O Presidente da República "errou" ao sugerir a possibilidade de Portugal pagar as reparações às antigas colónias pela escravatura e pelo colonialismo. A opinião é partilhada pelos comentadores d'O Princípio da Incerteza, programa da TSF e da CNN Portugal. A líder parlamentar do Partido Socialista, Alexandra Leitão, considerou que faltou cuidado a Marcelo Rebelo de Sousa.
"São declarações que, naqueles termos, foram pouco cuidadosas, sem prejuízo do debate, mas acho, sobretudo, que o facto de terem aparecido a 24 horas do 25 de Abril acabaram por permitir a introdução de um elemento de disrupção nas próprias cerimónias oficiais, que têm uma natureza completamente diferente do desfile e da manifestação. E foram também aproveitadas, designadamente, pelo Chega para criar a ideia de traição à pátria, o que obviamente também me parece muito excessivo e um aproveitamento populista disto. Acho que há outros assuntos que preocupam mais os portugueses e, portanto, diria que, sem prejuízo do debate ser útil, a colocação nestes moldes não foi também a mais feliz", afirmou Alexandra Leitão.

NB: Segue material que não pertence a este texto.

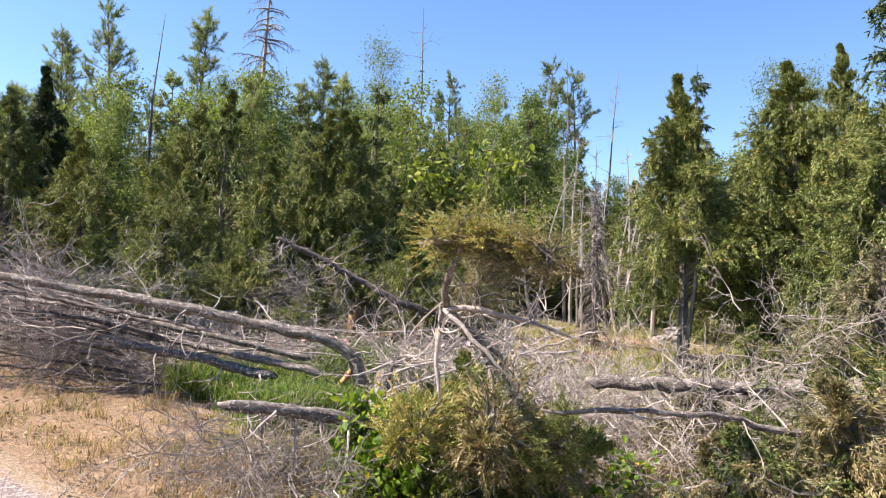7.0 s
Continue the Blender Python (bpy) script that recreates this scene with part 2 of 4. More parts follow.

O historiador José Pacheco Pereira também deixou críticas à ideia do chefe de Estado. "Fui das poucas pessoas na Assembleia da República que votou contra um pedido de desculpa aos judeus por causa da expulsão, e até nos jornais israelitas fui atacado, por uma razão muito simples: é que eu acho que na história não se pedem desculpas retrospectivamente. Porque é que não pedimos desculpa aos árabes? A Reconquista não correu com os árabes que tinham vindo do Norte de África naquela fase de expansão muito ativa do Islão? É da Reconquista que vêm as quinas e aquelas coisinhas da bandeira, de onde vêm os milagres, com toda uma história mítica foi feita contra os árabes. Vamos pedir desculpa por tê-los corrido à facada em bom rigor? Mas, no entanto, quando houve um massacre como Wiriyamu tem sentido ressarcir as famílias", considerou.

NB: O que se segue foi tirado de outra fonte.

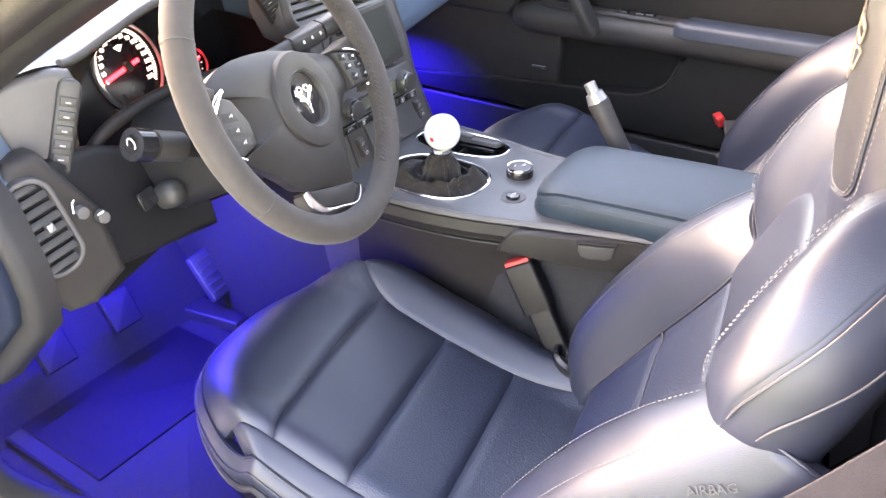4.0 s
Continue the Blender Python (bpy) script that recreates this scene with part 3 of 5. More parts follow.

Miguel Macedo afirmou que o Presidente da República cometeu um "erro grave". "Esta ideia de que podemos recuar séculos e selecionar o que queremos reparar e o que queremos desculpar em relação àquilo que aconteceu na nossa história, que tem momentos de grande lustro e tem momentos de enormes sombras... A história é feita disto, de tribos que venceram outras tribos, aprisionaram os vencidos, escravizaram, comeram-nos... Eu tenho muito apreço pelo seu Presidente da República, em geral estou de acordo com o senhor Presidente da República, mas acho que este foi um erro grave", referiu.
A sugestão do Presidente da República relativamente ao pagamento de reparações às ex- colónias foi já afastada pelo Governo. No programa O Princípio da Incerteza falou-se ainda sobre o desfile dos 50 anos do 25 de Abril, em que milhares de pessoas encheram a Avenida da Liberdade e a Avenida dos Aliados. Para Pacheco Pereira, o desfile revelou que os portugueses estão preocupados com os riscos que a democracia vive neste momento.
"A manifestação foi grande e isso era evidente no que as pessoas diziam, nas conversas das pessoas, nos cartazes individuais que as pessoas fazem em casa, porque as pessoas sentem que há um risco sobre a democracia e sobre a liberdade. Tem muito a ver com a votação do Chega, tem muito a ver com a votação das últimas eleições e isso significa que a esmagadora maioria das pessoas que estava lá, estava naquilo que hoje se chama esquerda. Havia, no entanto, dois grupos no fim da manifestação, da JSD e da Iniciativa Liberal, que no meu ponto de vista têm todo o direito de se manifestar e fizeram muito bem manifestar-se, mas não marca o tom da manifestação", disse o historiador.
Já Miguel Macedo defendeu que não há liberdade de esquerda e de direita. O ex-ministro apelou, por isso, ao fim do que diz serem "os tiques controleiros" e lamentou que haja divisão a mais na sociedade portuguesa.
"Acho que é tempo, 50 anos depois, de nos deixarmos desses tiques, mais ou menos controleiros, sobre uma coisa que nós devíamos estar a valorizar. Hoje temos divisões a mais da sociedade portuguesa, temos fraturas a mais nas comunidades políticas por toda a Europa e por todo mundo. Querer fazer divisão de uma coisa que nos une é uma coisa despropositada e sem sentido. Não há liberdade de direita e não há liberdade de esquerda ou há liberdade ou não há. Isto para mim é muito claro e devia ser indiscutível", assegurou.
As críticas de Alexandra Leitão centraram-se no discurso do líder do Chega na sessão solene que assinalou as cinco décadas de democracia. "O facto de todas as pessoas, incluindo, naturalmente, as de direita poderem ter entusiasmo pela liberdade não quer dizer que todas tenham e aquilo que nós ouvimos, por exemplo, no discurso de André Ventura nas comemorações oficiais na Assembleia da República, foi um discurso antirregime, um discurso anti 25 de Abril. Infelizmente lamento dizer que o do CDS, com um estilo mais elevado, não foi tão diferente assim", acrescentou.